** START OF Available data **

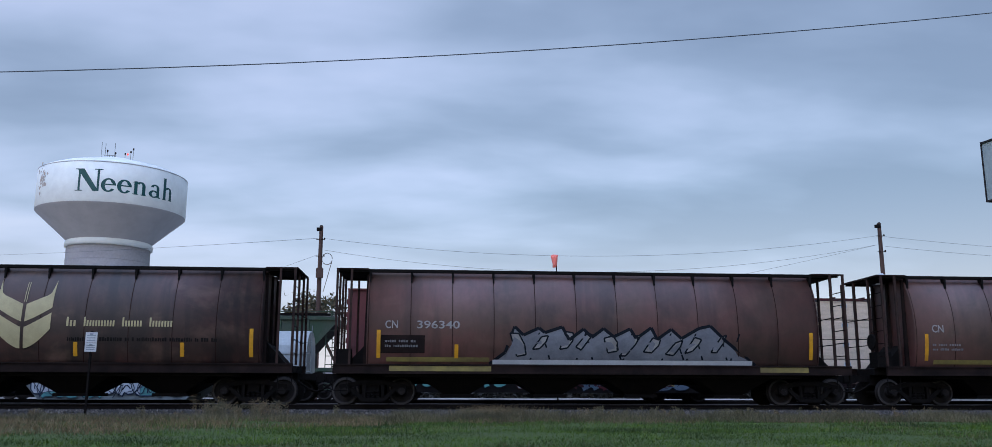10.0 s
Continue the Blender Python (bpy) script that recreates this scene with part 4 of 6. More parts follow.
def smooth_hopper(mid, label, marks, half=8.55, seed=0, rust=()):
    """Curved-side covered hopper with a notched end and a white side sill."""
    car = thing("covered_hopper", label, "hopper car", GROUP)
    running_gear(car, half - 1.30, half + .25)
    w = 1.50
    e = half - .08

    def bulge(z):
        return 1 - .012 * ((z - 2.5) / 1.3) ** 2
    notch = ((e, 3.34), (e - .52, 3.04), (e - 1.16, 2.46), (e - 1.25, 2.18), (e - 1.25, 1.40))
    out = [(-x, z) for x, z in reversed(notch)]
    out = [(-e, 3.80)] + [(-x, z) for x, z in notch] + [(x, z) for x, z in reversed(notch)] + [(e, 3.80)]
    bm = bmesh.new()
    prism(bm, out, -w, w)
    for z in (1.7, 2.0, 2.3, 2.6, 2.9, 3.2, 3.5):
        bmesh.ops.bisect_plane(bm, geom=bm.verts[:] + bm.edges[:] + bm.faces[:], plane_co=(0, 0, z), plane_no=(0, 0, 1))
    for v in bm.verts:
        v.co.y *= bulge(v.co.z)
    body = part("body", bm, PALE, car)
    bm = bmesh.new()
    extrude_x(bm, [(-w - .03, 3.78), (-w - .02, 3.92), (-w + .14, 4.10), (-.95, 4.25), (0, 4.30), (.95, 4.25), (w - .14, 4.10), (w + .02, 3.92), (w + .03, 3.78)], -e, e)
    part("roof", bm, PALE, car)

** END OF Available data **

### Exercise directions
Using the listing, collect all lines in which the string "with" is found.

### Response to the exercise
Continue the Blender Python (bpy) script that recreates this scene with part 4 of 6. More parts follow.
    """Curved-side covered hopper with a notched end and a white side sill."""